From the first line of the listing below, retype each line up to and including the one with "of the landing"; pictures stay out.

──────

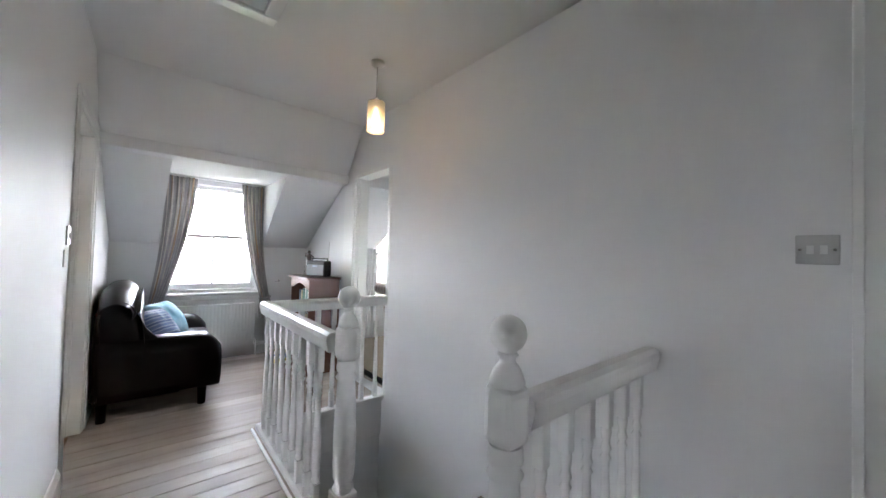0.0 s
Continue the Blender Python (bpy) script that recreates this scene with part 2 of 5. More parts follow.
def wall(name, axis, at, thick, a, b, z0, z1, holes=(), material=None, label="", parent=None):
    """An upright wall across axis ('x': its face lies at x=at) from a to b, with holes (a0, a1, z0, z1) right through it."""
    bm = None
    us = sorted({a, b, *[h[0] for h in holes], *[h[1] for h in holes]})
    for u0, u1 in zip(us, us[1:]):
        cut = sorted((h[2], h[3]) for h in holes if h[0] <= u0 + 1e-6 and h[1] >= u1 - 1e-6)
        z = z0
        for c0, c1 in [*cut, (z1, z1)]:
            if c0 > z + 1e-4:
                lo, hi = min(at, at + thick), max(at, at + thick)
                bm = box(lo, hi, u0, u1, z, c0, bm=bm) if axis == "x" else box(u0, u1, lo, hi, z, c0, bm=bm)
            z = max(z, c1)
    bmesh.ops.remove_doubles(bm, verts=bm.verts[:], dist=1e-4)
    inner = [f for f in bm.faces if any(g is not f and (g.calc_center_median() - f.calc_center_median()).length < 1e-4 for g in {h for v in f.verts for h in v.link_faces})]
    bmesh.ops.delete(bm, geom=inner, context="FACES_ONLY")
    return tagged(part(name, bm, material or PAINT, parent), label, "wall", kind="structure")

# ---- the large structure ----
CEIL, KNEE_Y, KNEE_Z = 2.43, 4.56, 1.25
W_X, BREAST_X, PAPER_Y, BED_E = -4.95, -4.69, 0.84, -0.455
LAND_W, LAND_E, LAND_S = -0.305, 1.53, -1.6
tagged(part("floor", box(W_X - 0.3, 0.62, -1.8, 4.9, -0.2, -0.022), LANDINGBOARD), "dark sub-floor under the boards", "floor", kind="structure")
tagged(part("floor_alcove", box(0.62, 5.3, 2.60, 4.9, -0.2, -0.022), LANDINGBOARD), "sub-floor of the alcove and far room", "floor", kind="structure")
tagged(part("floor_landing_south", box(0.62, 1.75, -1.8, 0.50, -0.2, -0.022), LANDINGBOARD), "sub-floor of the landing behind the stair", "floor", kind="structure")

# bedroom walls
wall("wall_paper", "y", PAPER_Y, -0.2, W_X - 0.3, BED_E + 0.2, -0.02, 2.7, label="papered wall behind the bed")
wall("wall_west", "x", W_X, -0.3, PAPER_Y, 4.9, -0.02, 2.7, [(2.80, 3.41, 0.69, 1.78)], label="white painted wall with a small sash window")
tagged(part("chimney_breast", box(W_X, BREAST_X, PAPER_Y, 2.09, -0.02, 2.6, 0.006), PAINT), "white painted chimney breast", "wall", kind="structure")
wall("wall_between", "x", BED_E, LAND_W - BED_E, -1.8, 4.9, -0.02, 2.7, [(2.50, 3.20, -0.02, 1.92)], label="white wall between bedroom and landing with a doorway", material=SATIN)
wall("wall_north", "y", KNEE_Y, 0.3, W_X - 0.3, 5.3, -0.02, 2.3, [(-3.74, -1.85, 0.70, 1.76), (0.065, 0.995, 0.735, 1.92), (2.49, 4.20, 0.72, 1.86)], label="white knee wall with dormer windows")
# landing walls
wall("wall_stair", "x", LAND_E, 0.13, -1.6, 4.56, -2.9, 2.7, [(2.555, 3.18, -0.02, 1.955), (-0.80, -0.06, -0.02, 1.97)], material=SATIN, label="tall white stairwell wall with a doorway")
wall("wall_south", "y", LAND_S, -0.2, LAND_W, 4.3, -0.02, 2.7, label="white landing wall")
wall("wall_well_west", "x", 0.62, -0.1, 0.4, 2.66, -2.9, -0.21, label="white stairwell wall under the landing")
wall("wall_well_north", "y", 2.60, 0.1, 0.62, LAND_E, -2.9, -0.21, label="white stairwell wall under the alcove")
wall("wall_well_south", "y", 0.50, -0.1, 0.62, LAND_E, -2.9, -0.21, label="white stairwell wall under the landing")
tagged(part("floor_below", box(0.4, 1.8, 0.3, 2.8, -3.0, -2.9), LANDINGBOARD), "floor at the foot of the stair", "floor", kind="structure")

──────

■ **FULL ANSWER**:
0.0 s
Continue the Blender Python (bpy) script that recreates this scene with part 2 of 5. More parts follow.
def wall(name, axis, at, thick, a, b, z0, z1, holes=(), material=None, label="", parent=None):
    """An upright wall across axis ('x': its face lies at x=at) from a to b, with holes (a0, a1, z0, z1) right through it."""
    bm = None
    us = sorted({a, b, *[h[0] for h in holes], *[h[1] for h in holes]})
    for u0, u1 in zip(us, us[1:]):
        cut = sorted((h[2], h[3]) for h in holes if h[0] <= u0 + 1e-6 and h[1] >= u1 - 1e-6)
        z = z0
        for c0, c1 in [*cut, (z1, z1)]:
            if c0 > z + 1e-4:
                lo, hi = min(at, at + thick), max(at, at + thick)
                bm = box(lo, hi, u0, u1, z, c0, bm=bm) if axis == "x" else box(u0, u1, lo, hi, z, c0, bm=bm)
            z = max(z, c1)
    bmesh.ops.remove_doubles(bm, verts=bm.verts[:], dist=1e-4)
    inner = [f for f in bm.faces if any(g is not f and (g.calc_center_median() - f.calc_center_median()).length < 1e-4 for g in {h for v in f.verts for h in v.link_faces})]
    bmesh.ops.delete(bm, geom=inner, context="FACES_ONLY")
    return tagged(part(name, bm, material or PAINT, parent), label, "wall", kind="structure")

# ---- the large structure ----
CEIL, KNEE_Y, KNEE_Z = 2.43, 4.56, 1.25
W_X, BREAST_X, PAPER_Y, BED_E = -4.95, -4.69, 0.84, -0.455
LAND_W, LAND_E, LAND_S = -0.305, 1.53, -1.6
tagged(part("floor", box(W_X - 0.3, 0.62, -1.8, 4.9, -0.2, -0.022), LANDINGBOARD), "dark sub-floor under the boards", "floor", kind="structure")
tagged(part("floor_alcove", box(0.62, 5.3, 2.60, 4.9, -0.2, -0.022), LANDINGBOARD), "sub-floor of the alcove and far room", "floor", kind="structure")
tagged(part("floor_landing_south", box(0.62, 1.75, -1.8, 0.50, -0.2, -0.022), LANDINGBOARD), "sub-floor of the landing behind the stair", "floor", kind="structure")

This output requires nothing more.